What is Financial Analysis?

Financial analysis is a critical process that involves scrutinizing a company’s performance through its financial statements, which are among the most vital sources of information for financial analysts. This process requires a deep understanding of the data presented in the company’s financial reports, including the balance sheet, income statement, and cash flow statement, as well as the accompanying notes and supplementary information. These documents collectively provide a comprehensive view of the company’s financial health, operational efficiency, and prospects.
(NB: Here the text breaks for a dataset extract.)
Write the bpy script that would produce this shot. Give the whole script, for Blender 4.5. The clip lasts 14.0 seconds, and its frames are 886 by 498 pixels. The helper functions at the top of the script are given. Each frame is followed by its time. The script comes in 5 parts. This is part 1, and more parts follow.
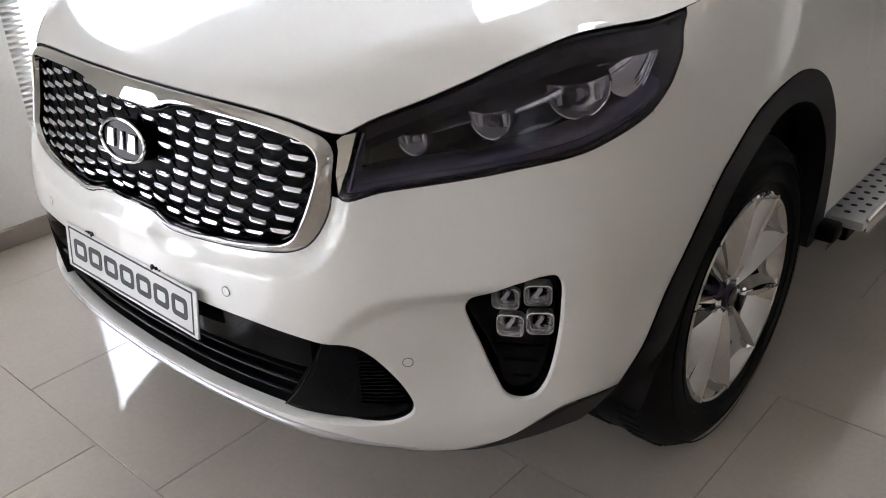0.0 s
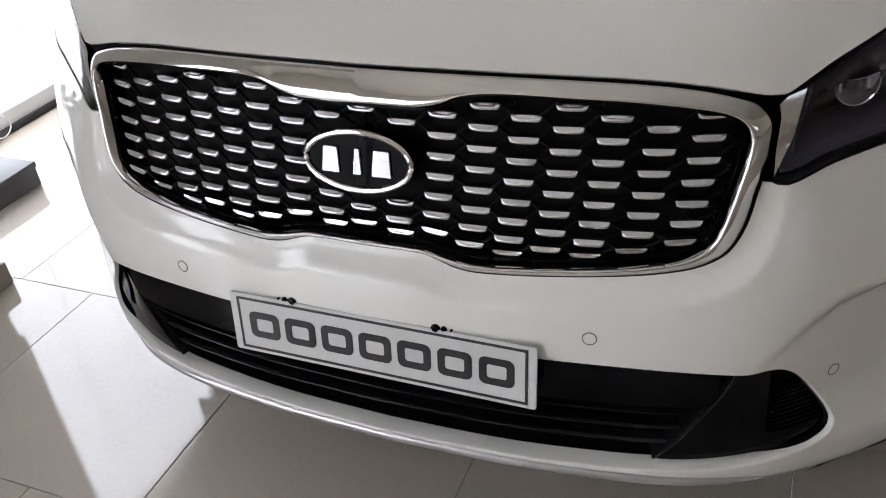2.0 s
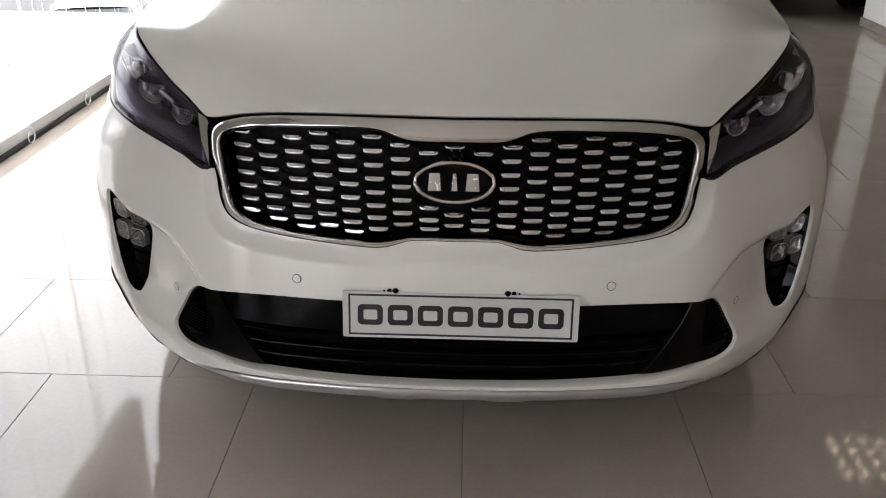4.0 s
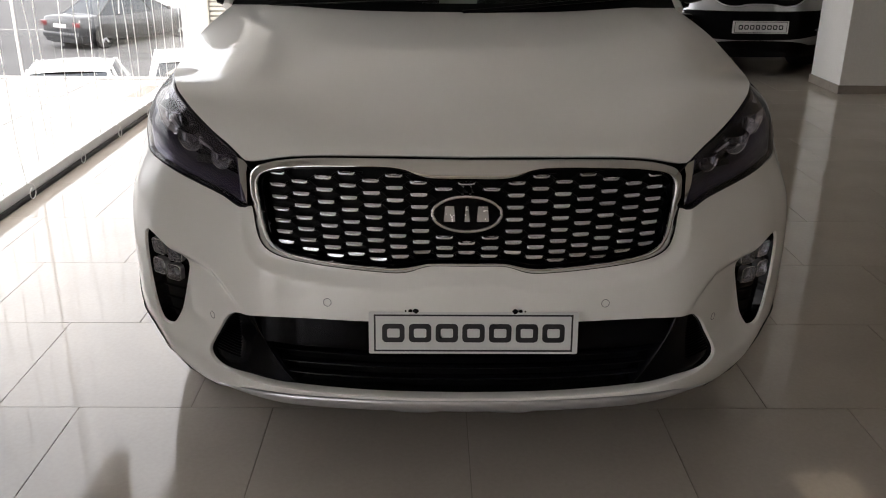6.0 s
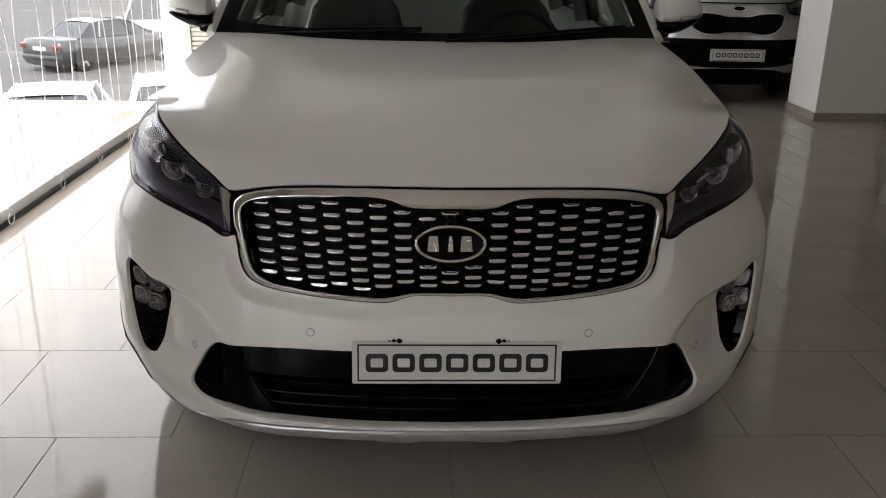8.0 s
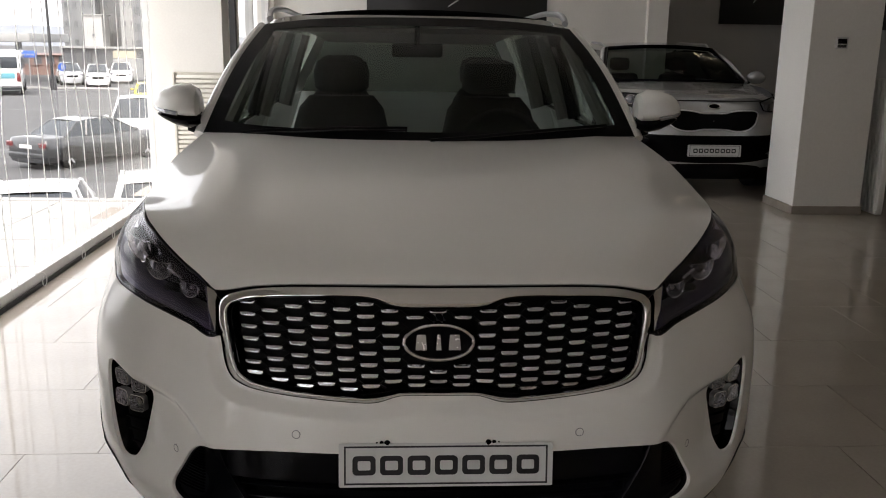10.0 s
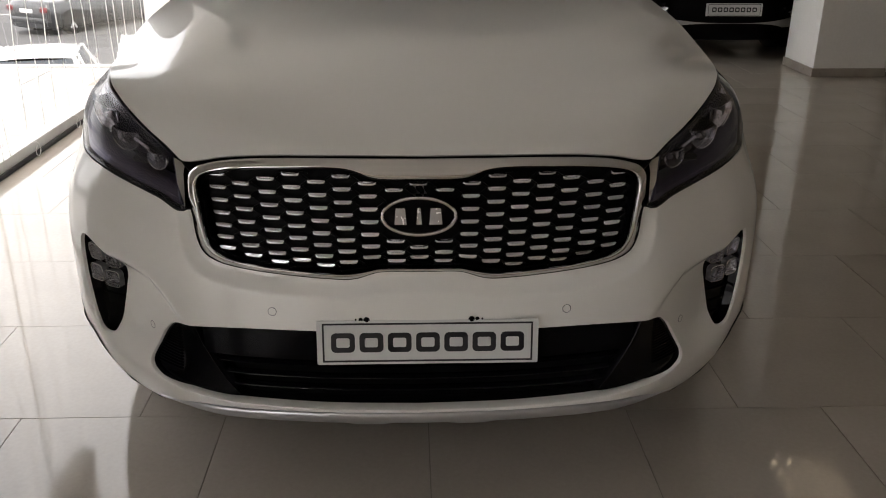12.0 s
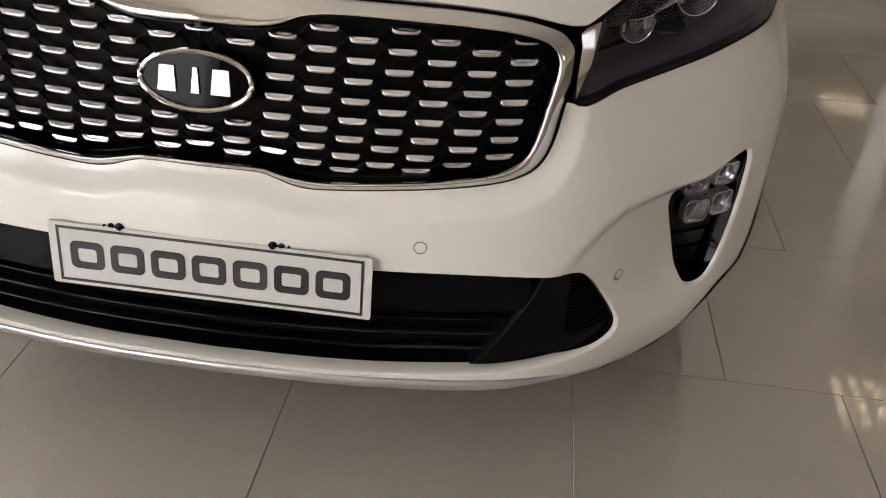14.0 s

The primary goal of financial statement analysis is to evaluate past performance and forecast future performance to inform decisions related to capital allocation, investment, and strategic planning. This analysis employs various techniques, including horizontal analysis, which compares financial data across different periods to identify trends; vertical analysis, which assesses financial statement items in relation to each other to understand their impact on the company’s operations; and ratio analysis, which uses key financial metrics to evaluate a company’s profitability, liquidity, leverage, and operational efficiency.

Financial analysis benefits multiple stakeholders, including investors, creditors, management, and regulatory authorities. Investors and creditors use it to assess the company’s ability to generate returns and meet its financial obligations. Management relies on this analysis to make informed business decisions and strategize for future growth. Regulatory authorities ensure that companies adhere to accounting standards and provide transparency in their financial reporting.